You have four weeks. That’s enough ~ if you treat study like a sprint, not a marathon. This isn’t theory. As a student at First Choice Pvt School, I used this exact weekly plan to push myself from average to confident in record time.
Core Principles (learn these first)
- Active recall beats passive reading every time.
- Practice under exam conditions ~ not in comfort mode.
- Spaced repetition locks knowledge into long-term memory.
- Mistakes aren’t setbacks ~ they’re insights. Track them relentlessly.
Week 1 ~ Map & Bootstrap
- Day 1–2: Syllabus audit. List every topic that will be tested. Mark “high value” topics by weighting and difficulty.
- Day 3–7: Build resource packs: past paper sets, a page of condensed notes per topic, and one short AI-assisted summary per major area (use AI to summarise, not to replace review). Create a 7-day revision calendar.
Deliverable: One-page study map + a folder with three solved past papers.
Week 2 ~ Learn & Drill
Switch to active learning. Work in short study blocks (25–40 minutes) followed by a 10-minute recall test. Use flashcards (Quizlet or similar). Spend about 30% of your daily study time on past papers and worked examples.
Deliverable: Two timed past papers + a 100-item error log (question → mistake → fix).
Week 3 ~ Intensify & Simulate
Simulate exam conditions twice this week. Review your error log and convert repeated mistakes into 20 micro-cards. Drop low-value content; focus only on “exam cash-in” topics where the score gain is largest.
Deliverable: One full simulated exam with recorded time and review notes.
Week 4 ~ Polish & Rest
Early in the week: one full timed paper. Then taper: light drills, mental rehearsal, and full nights of sleep. Two nights before the exam: no new topics. One night before: only light flashcards and relaxation techniques.
Tools & Micro-Habits
- Start every session with a short prayer so your labour is not in vain
- Keep your error log in one document: question → root cause → fix.
- Auto-generate flashcards from your condensed notes (use a tool like Quizlet; check each card for accuracy).
- Take a 20-minute walk after late study ~ light exercise clears cortisol and improves consolidation.
Final note: Four disciplined weeks beat eight distracted ones. Focus on the highest-value topics, practise under test conditions, and let your error log guide what you revise next.
Sources & Further Reading
These resources back the methods in this plan and provide practical tools and past papers you can use today.
- The Learning Scientists ~ evidence-based study strategies
- Khan Academy ~ topic lessons and practice problems
- Quizlet ~ flashcards and practice testing
- Cambridge International ~ past papers and examiner reports (if your syllabus uses Cambridge)

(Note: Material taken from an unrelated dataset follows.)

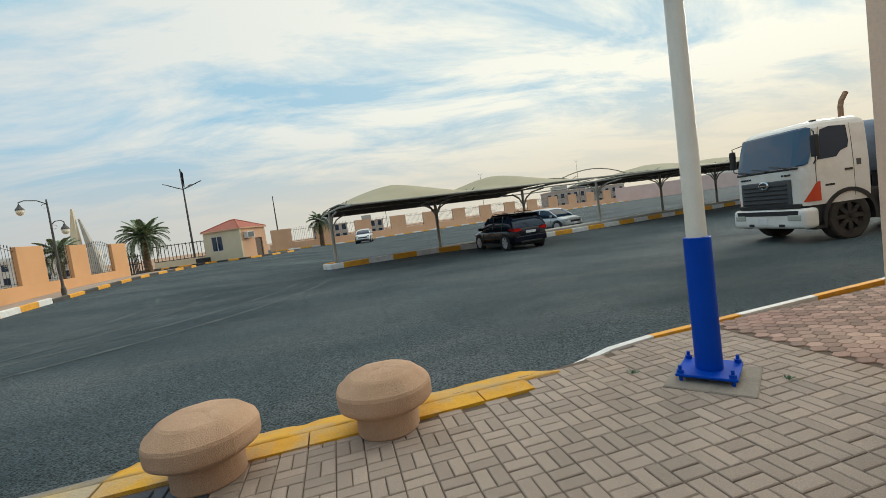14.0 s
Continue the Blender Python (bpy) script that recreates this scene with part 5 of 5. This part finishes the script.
house(-2, 130, 9, 7, 4.6, M_GREYHOUSE, "unfinished grey concrete house beyond the wall", 5)
house(9, 140, 8, 6, 4.6, M_GREYHOUSE, "unfinished grey concrete house beyond the wall", 4)
house(74, 142, 13, 8, 6.0, M_GREYHOUSE, "unfinished concrete house beyond the wall", 6)
house(92, 146, 12, 8, 6.0, M_GREYHOUSE, "unfinished concrete house beyond the wall", 5)
house(110, 108, 30, 8, 4.2, M_HOUSE, "long white building beyond the pink wall", 9, 1)
house(-80, 142, 16, 8, 5.5, M_HOUSE, "white house out in the desert", 5)
house(-97, 150, 18, 8, 5.5, M_HOUSE, "white house out in the desert", 5)
house(-60, 118, 16, 8, 5.5, M_HOUSE, "white house out in the desert", 5)
mon = empty("gate_monument", "slender pale yellow twin spire by the gate", "monument", at=(-24.5, 61, 0.0))
part("spire", tube([(0, 0, 0), (0.1, 0, 4), (0.25, 0, 7.6)], [0.9, 0.5, 0.12], 4), M_CREAM, mon)
part("spire", tube([(1.6, 0.4, 0), (1.2, 0.3, 3.5), (0.6, 0.2, 6.6)], [0.8, 0.4, 0.1], 4), M_GREY, mon)

# ---- paving blocks ----
TILT = radians(1.2)
ORG = Vector((0.29, 14.3))


def grid_to_world(u, v):
    """u, v: metres across and along from the corner of the dark bays, turned with the paving."""
    c, s = math.cos(TILT), math.sin(TILT)
    return ORG.x + u * c - v * s, ORG.y + u * s + v * c


def block_mesh(name, material, length=0.2, width=0.1, h=0.03):
    me = bpy.data.meshes.new(name)
    g, c = (0.0066 if name == "dark_paver" else 0.0034), 0.006
    a, b = length / 2 - g, width / 2 - g
    v = [(-a, -b, -h), (a, -b, -h), (a, b, -h), (-a, b, -h), (-a, -b, -0.006), (a, -b, -0.006), (a, b, -0.006), (-a, b, -0.006), (-a + c, -b + c, 0), (a - c, -b + c, 0), (a - c, b - c, 0), (-a + c, b - c, 0)]
    f = [(8, 9, 10, 11)] + [(i, (i + 1) % 4, (i + 1) % 4 + 4, i + 4) for i in range(4)] + [(i + 4, (i + 1) % 4 + 4, (i + 1) % 4 + 8, i + 8) for i in range(4)]
    me.from_pydata(v, [], f)
    me.materials.append(material)
    return me, np.array(v), f


rng = np.random.default_rng(5)


def lay(name, material, places, near, label):
    """Blocks at (x, y, turn, dz); those that near() picks are single objects, the rest one joined mesh."""
    me, v, f = block_mesh(name, material)
    picked, verts, faces = 0, [], []
    quads = np.array(f)
    for x, y, a, dz, rx, ry in places:
        if picked < 300 and near(x, y):
            ob = new(name, me)
            ob.parent = paving
            ob.matrix_basis = Matrix.Translation((x, y, dz)) @ Euler((rx, ry, a)).to_matrix().to_4x4()
            picked += 1
        else:
            c, s = math.cos(a), math.sin(a)
            p = np.empty_like(v)
            p[:, 0] = x + v[:, 0] * c - v[:, 1] * s
            p[:, 1] = y + v[:, 0] * s + v[:, 1] * c
            p[:, 2] = v[:, 2] + dz + v[:, 0] * ry + v[:, 1] * rx
            faces.append(quads + 12 * len(verts))
            verts.append(p)
    if verts:
        m = bpy.data.meshes.new(name + "_field")
        m.from_pydata(np.concatenate(verts).tolist(), [], np.concatenate(faces).tolist())
        m.materials.append(material)
        ob = new(name + "_field", m)
        ob.parent = paving
        tagged(ob, label, kind="stuff")


def weave(u0, u1, v0, v1, keep):
    """Basket weave of pairs of blocks on a 0.2 m module."""
    out = []
    for i in range(round(u0 / 0.2), round(u1 / 0.2)):
        for j in range(round(v0 / 0.2), round(v1 / 0.2)):
            for k in (-0.05, 0.05):
                u, v = i * 0.2 + 0.1, j * 0.2 + 0.1
                flat = (i + j) % 2 == 0
                u, v = (u, v + k) if flat else (u + k, v)
                x, y = grid_to_world(u, v)
                if keep(x, y, u, v):
                    out.append((x, y, TILT + (0 if flat else math.pi / 2) + rng.normal(0, 0.006), rng.normal(0, 0.0012), rng.normal(0, 0.006), rng.normal(0, 0.006)))
    return out


def lawn_edge(x):
    for (xa, ya), (xb, yb) in zip(LAWN[:6], LAWN[1:7]):
        if xa <= x <= xb:
            return ya + (yb - ya) * (x - xa) / (xb - xa)
    return 1.54 if x > -8 else -4


in_dark = lambda x, y, u, v: y > 3.18 and v < 0.02 and x > (-11.72 if y > 5.6 else -9.3 - (y - 3.3) * 0.98)
on_strip = lambda u: -4.4 < u < -4.0
on_grey = lambda u: -8.4 < u < -8.2
dark = weave(-12.4, 0, -11.4, 0.2, lambda x, y, u, v: in_dark(x, y, u, v) and not on_strip(u) and not on_grey(u))
def row_of(u, step, turn, zone):
    out = []
    for j in range(round(11.4 / step)):
        v = -11.4 + (j + 0.5) * step
        x, y = grid_to_world(u, v)
        if zone(x, y, u, v):
            out.append((x, y, TILT + turn + rng.normal(0, 0.006), rng.normal(0, 0.0012), rng.normal(0, 0.006), rng.normal(0, 0.006)))
    return out


# a running row and a header row side by side
strip = row_of(-4.1, 0.1, 0.0, in_dark) + row_of(-4.25, 0.2, math.pi / 2, in_dark)
dark += row_of(-4.35, 0.2, math.pi / 2, in_dark)
grey = weave(-8.4, -8.2, -11.4, 0.0, in_dark)
right = weave(0, 5.4, -27, 1.0, lambda x, y, u, v: -9.5 < y and (x < 4.74 or y > 13.2) and x < 5.1 and (y < 14.43 if x < 2.72 else y < 14.72 if x < 3.1 else y < 14.74 + min(0.26, (x - 3.1) * 0.2)) and (u > 0))
entry = weave(-1.6, 0, -27, -12.0, lambda x, y, u, v: x > -1.08 and -9.5 < y < 1.58)
walk_ = weave(-14.8, 0, -18, -11.0, lambda x, y, u, v: x > WALL_X + 0.05 and ((1.56 if x > -8 else lawn_edge(x) + 0.03) < y < 3.22 or (x < -9.3 and y >= 3.13 and x < -9.3 - (y - 3.1) * 0.98)))
side = weave(-14.8, -9.2, -11.0, 0.0, lambda x, y, u, v: x > WALL_X + 0.05 and ((x < -11.98 and u < -11.6) or (y < 5.6 and x < -9.3 - (y - 3.3) * 0.98)))
lay("tan_paver", M_TAN, right + walk_ + side + entry, lambda x, y: 0.3 < x < 2.6 and 8.6 < y < 12.2, "tan block paving in basket weave")
lay("dark_paver", M_DARK, dark, lambda x, y: -1.9 < x < 0.5 and 4.0 < y < 6.6, "charcoal block paving in basket weave, dusty")
lay("strip_paver", M_STRIP, strip, lambda x, y: False, "row of sand coloured blocks")
lay("grey_paver", M_GREY, grey, lambda x, y: False, "row of pale grey blocks")

# reddish interlocking blocks beside the building
rb, rv, rf = [], [], []
for i in range(150):
    for j in range(21):
        x, y = 5.2 + i * 0.155 + (0.0775 if j % 2 else 0), 13.26 + j * 0.087
        if y > 15.02 + (x - 5) * 0.04:
            continue
        base, n = len(rv), 6
        hexa = ((0.110, -0.037), (0.110, 0.037), (0.0, 0.087), (-0.110, 0.037), (-0.110, -0.037), (0.0, -0.087))
        for r, z in ((1.0, -0.03), (1.0, -0.006), (0.9, 0.0)):
            for hx, hy in hexa:
                rv.append((x + hx * r * 0.69, y + hy * r * 0.69, z + 0.001 * ((i * 7 + j * 3) % 3)))
        for t in range(2):
            for k in range(n):
                rf.append((base + t * n + k, base + t * n + (k + 1) % n, base + (t + 1) * n + (k + 1) % n, base + (t + 1) * n + k))
        rf.append(tuple(base + 2 * n + k for k in range(n)))
m = bpy.data.meshes.new("red_paver_field")
m.from_pydata(rv, [], rf)
m.materials.append(M_RED)
ob = new("red_paver_field", m)
ob.parent = paving
tagged(ob, "reddish interlocking octagonal blocks", kind="stuff")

- Check your local exam board for official past papers (for example, ZIMSEC or national exam boards) and your university’s past-paper repository.
Responsible Use of AI Tools
AI can speed setup (summaries, draft flashcards), but do not rely on it for correctness. Verify any AI-generated note or card against your textbook or an official past paper. For guidance on ethical AI use, consult reputable policy and research outlets.